The bill authorizes the county to create two assistant deputy commissioner positions and supervisory roles that would oversee absentee voting, information services, and elections inspector training and recruitment.
The six openings are to be filled by three Democrats and three Republicans, according to a memo accompanying the legislation, which set aside $220,000 for salaries.
Bello estimated the positions would cost the county closer to $500,000 a year and would have been paid for through a so-called "chargeback" — a direct service charge to property owners on their next property tax bill.

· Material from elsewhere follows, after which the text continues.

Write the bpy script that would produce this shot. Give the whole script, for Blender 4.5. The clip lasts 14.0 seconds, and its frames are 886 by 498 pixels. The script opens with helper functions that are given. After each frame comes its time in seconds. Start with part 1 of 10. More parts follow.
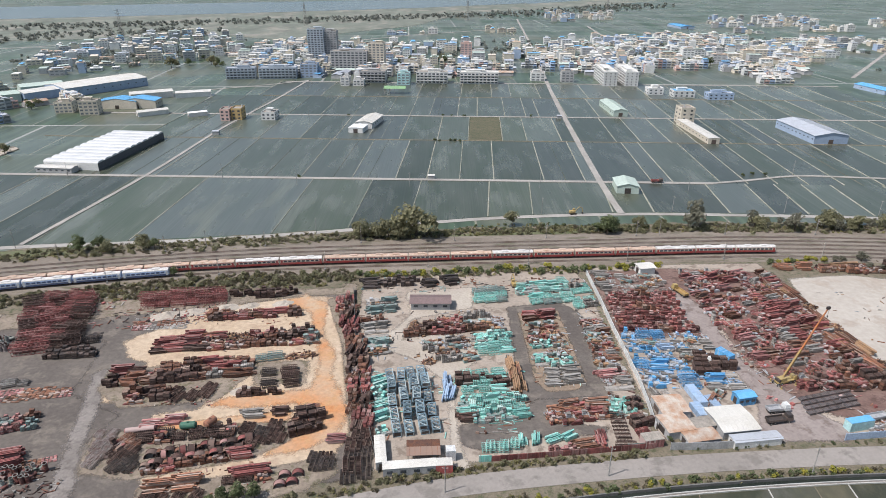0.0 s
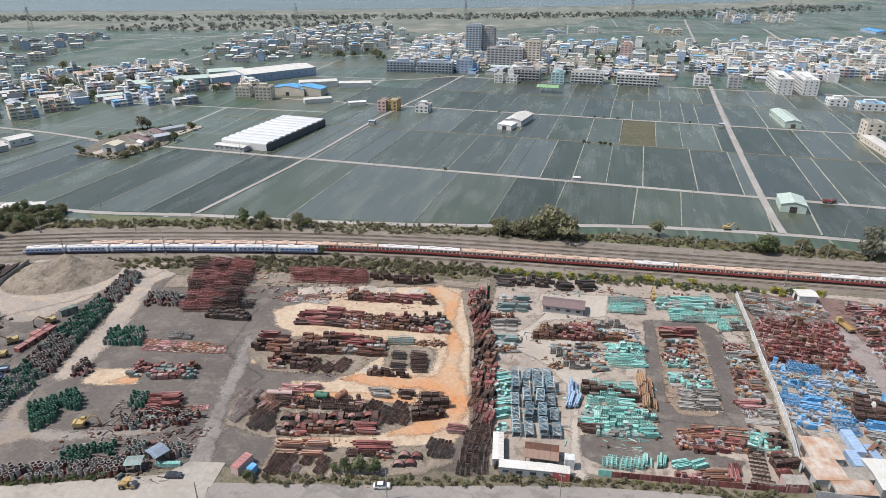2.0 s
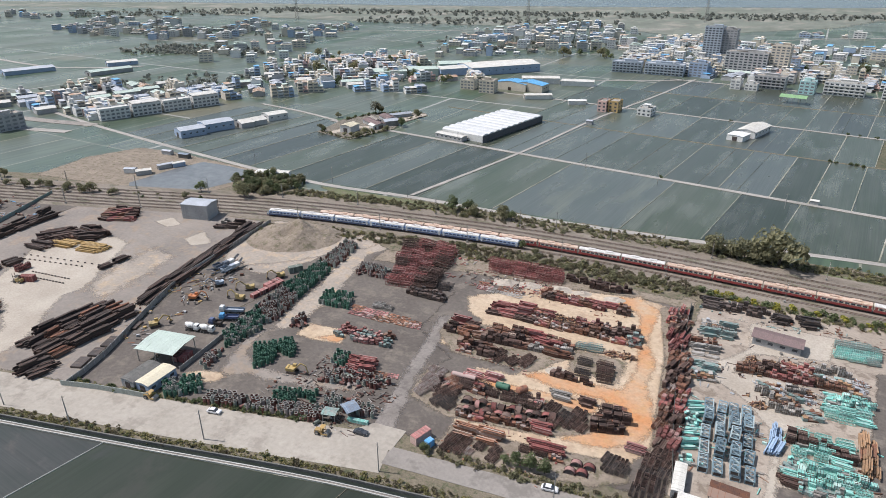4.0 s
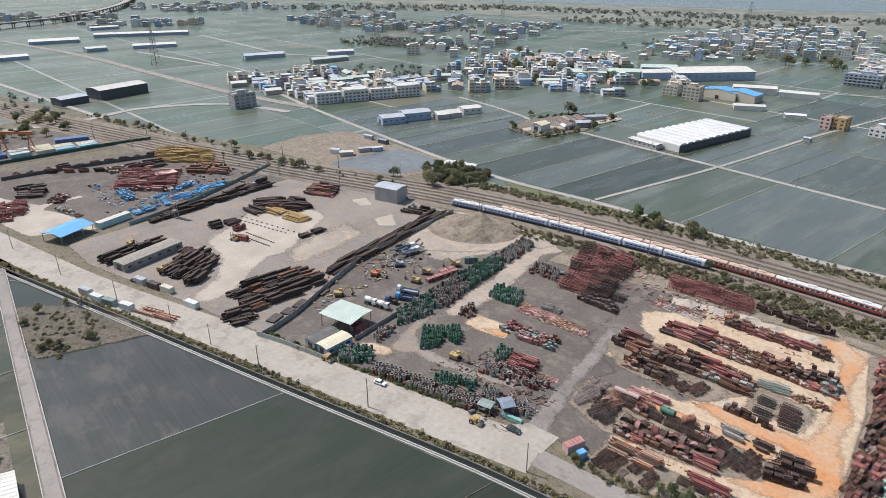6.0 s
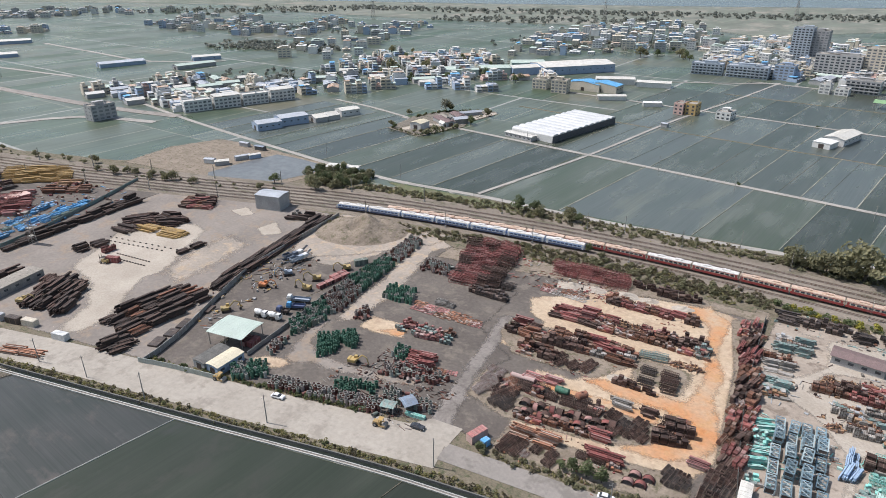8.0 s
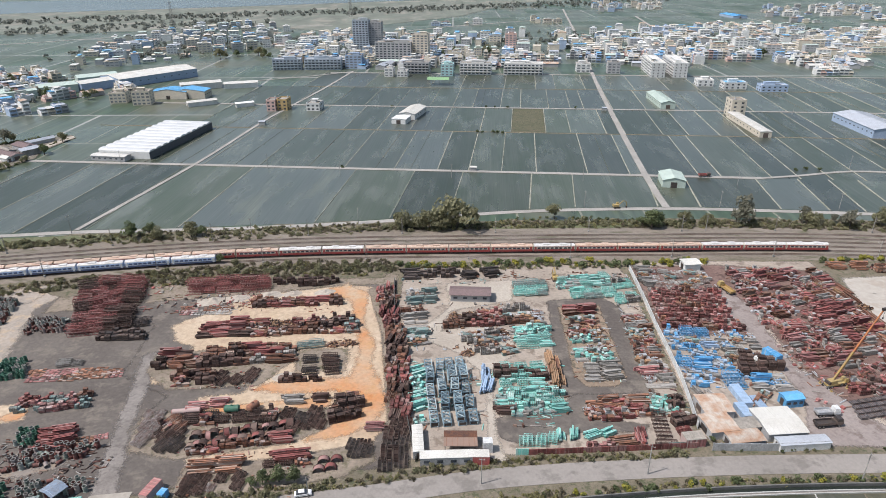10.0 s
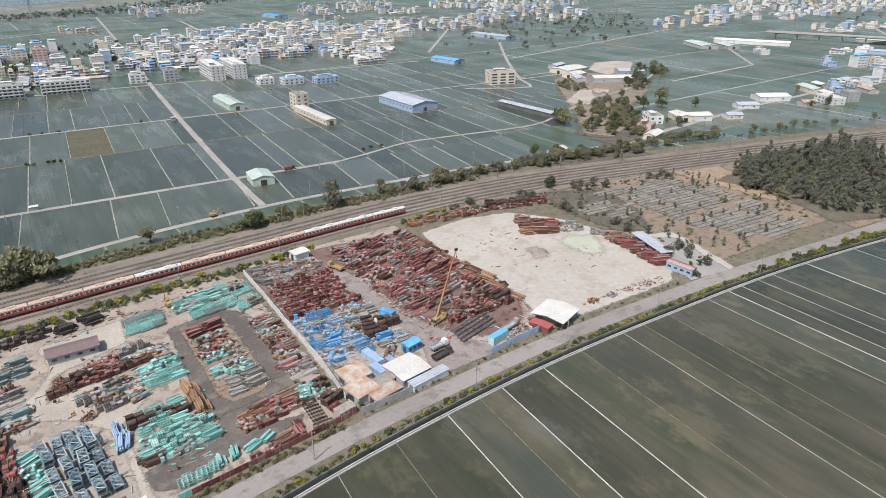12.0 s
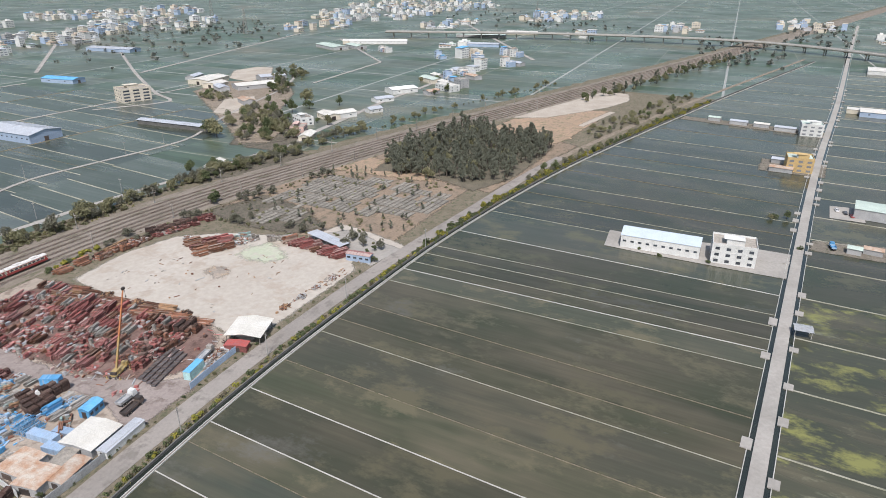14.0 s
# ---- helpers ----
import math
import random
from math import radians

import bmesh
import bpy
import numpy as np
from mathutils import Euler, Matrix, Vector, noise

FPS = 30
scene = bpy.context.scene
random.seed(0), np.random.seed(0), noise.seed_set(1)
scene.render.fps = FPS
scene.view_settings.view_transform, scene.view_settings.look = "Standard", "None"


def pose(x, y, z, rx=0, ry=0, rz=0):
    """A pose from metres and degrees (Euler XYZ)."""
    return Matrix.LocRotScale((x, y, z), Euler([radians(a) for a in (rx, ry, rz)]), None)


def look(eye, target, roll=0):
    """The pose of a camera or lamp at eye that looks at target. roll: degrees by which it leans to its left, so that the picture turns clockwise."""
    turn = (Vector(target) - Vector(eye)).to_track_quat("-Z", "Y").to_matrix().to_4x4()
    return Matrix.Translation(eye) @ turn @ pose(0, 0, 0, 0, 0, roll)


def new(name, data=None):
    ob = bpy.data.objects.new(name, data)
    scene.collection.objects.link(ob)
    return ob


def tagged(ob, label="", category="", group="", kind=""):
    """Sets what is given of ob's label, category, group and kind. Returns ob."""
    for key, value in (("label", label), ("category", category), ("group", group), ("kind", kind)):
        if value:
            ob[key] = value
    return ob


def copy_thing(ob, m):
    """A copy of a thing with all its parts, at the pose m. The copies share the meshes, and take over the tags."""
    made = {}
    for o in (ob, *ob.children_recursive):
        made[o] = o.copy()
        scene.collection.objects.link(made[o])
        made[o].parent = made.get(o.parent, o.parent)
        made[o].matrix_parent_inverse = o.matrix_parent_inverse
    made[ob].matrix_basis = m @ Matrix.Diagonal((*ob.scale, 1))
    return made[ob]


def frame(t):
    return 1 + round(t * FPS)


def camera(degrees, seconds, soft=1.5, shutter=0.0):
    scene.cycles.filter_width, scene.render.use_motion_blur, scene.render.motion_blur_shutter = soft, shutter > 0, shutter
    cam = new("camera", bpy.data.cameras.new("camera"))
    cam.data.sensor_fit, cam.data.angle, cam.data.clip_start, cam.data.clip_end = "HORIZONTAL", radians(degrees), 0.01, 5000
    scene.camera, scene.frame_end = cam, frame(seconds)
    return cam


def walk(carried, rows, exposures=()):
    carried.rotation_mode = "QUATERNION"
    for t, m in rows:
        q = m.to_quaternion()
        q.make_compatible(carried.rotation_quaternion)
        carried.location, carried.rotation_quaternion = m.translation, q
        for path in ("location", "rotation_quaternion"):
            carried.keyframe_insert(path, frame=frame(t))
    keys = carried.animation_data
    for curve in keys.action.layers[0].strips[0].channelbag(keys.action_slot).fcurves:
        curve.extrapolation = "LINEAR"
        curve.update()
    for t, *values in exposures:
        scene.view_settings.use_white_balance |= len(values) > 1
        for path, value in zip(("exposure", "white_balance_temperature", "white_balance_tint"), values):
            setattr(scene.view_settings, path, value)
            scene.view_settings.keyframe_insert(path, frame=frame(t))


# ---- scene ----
cam = camera(69.23, 14.0, soft=0.68)
EYE = (0, 0, 126)
PATH = [
    (0.0, pose(*EYE, 66.01, -0.22, 0.0)),
    (0.5, pose(*EYE, 66.00, -0.28, 0.62)),
    (1.0, pose(*EYE, 65.92, -0.32, 3.75)),
    (1.5, pose(*EYE, 65.83, -0.33, 8.55)),
    (2.0, pose(*EYE, 65.76, -0.25, 13.37)),
    (2.5, pose(*EYE, 65.71, -0.12, 18.20)),
    (3.0, pose(*EYE, 65.61, -0.04, 23.01)),
    (3.5, pose(*EYE, 65.54, -0.01, 27.82)),
    (4.0, pose(*EYE, 65.50, 0.07, 32.62)),
    (4.5, pose(*EYE, 65.48, 0.10, 37.40)),
    (5.0, pose(*EYE, 65.45, 0.10, 42.20)),
    (5.5, pose(*EYE, 65.42, 0.07, 46.80)),
    (5.9, pose(*EYE, 65.40, 0.04, 49.40)),
    (6.3, pose(*EYE, 65.39, 0.03, 50.09)),
    (6.5, pose(*EYE, 65.41, 0.03, 50.07)),
    (7.0, pose(*EYE, 65.42, 0.03, 49.93)),
    (7.2, pose(*EYE, 65.42, 0.06, 48.39)),
    (7.7, pose(*EYE, 65.40, 0.14, 42.80)),
    (8.2, pose(*EYE, 65.37, 0.24, 35.97)),
    (8.7, pose(*EYE, 65.34, 0.34, 27.95)),
    (9.3, pose(*EYE, 65.32, 0.44, 16.86)),
    (9.5, pose(*EYE, 65.32, 0.47, 13.12)),
    (10.0, pose(*EYE, 65.28, 0.36, 3.71)),
    (10.5, pose(*EYE, 65.25, 0.29, -5.80)),
    (11.0, pose(*EYE, 65.29, 0.21, -15.22)),
    (11.5, pose(*EYE, 65.30, 0.18, -24.50)),
    (12.0, pose(*EYE, 65.38, 0.04, -33.26)),
    (12.5, pose(*EYE, 65.47, -0.09, -41.30)),
    (13.0, pose(*EYE, 65.62, -0.23, -49.07)),
    (13.5, pose(*EYE, 65.79, -0.26, -56.81)),
    (14.0, pose(*EYE, 65.94, -0.34, -63.71)),
]
walk(cam, PATH)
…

Republican Majority Leader Stephen Brew took exception to Bello characterizing the legislation as requiring a tax increase, calling it a "politically-calculated move." He said the money for the positions would come out of a general fund.
"This is not a tax increase and any word to the contrary is an attempt to mislead taxpayers," Brew said.
Legislator Josh Bauroth, one of 9 Democrats to vote against the override, called that argument "ludicrous."
"This is an increase in our fixed costs," Bauroth said.
Legislators who supported the measure said the positions were required to help handle the expected flood of absentee voting during the health crisis, particularly in the upcoming June 23 presidential and local primary elections.
"I believe you cannot put a price tag on the ability of the Board of Elections to operate," Felder said.
In vetoing the bill a day earlier, Bello said his administration had already shored up the board with 22 new seasonal employees — a number he put at three times the typical amount — who were to start next week.
But the co-commissioners of the board, Republican Lisa Nicolay and Democrat LaShana Boose, issued a joint statement urging an override.
They argued that the new positions were badly needed in light of Gov. Andrew Cuomo’s order that every eligible voter in New York receive by mail an absentee ballot application.
The commissioners said they mailed more than 257,000 applications and expected a large response.
“(W)e concluded that our existing staffing model could not guarantee the secure completion of the governor’s mandate and Election Law requirements,” their statement read.
At one point in the meeting, Nicolay pleaded with legislators to override the veto, casting the staffing situation as desperate. She said there were 38 employees in the board, including six who are out on family and medical leaves.
"Please don't disguise this as politically-motivated," Nicolay said. "This is a real need in the department to do the jobs LaShana and I have been assigned to do."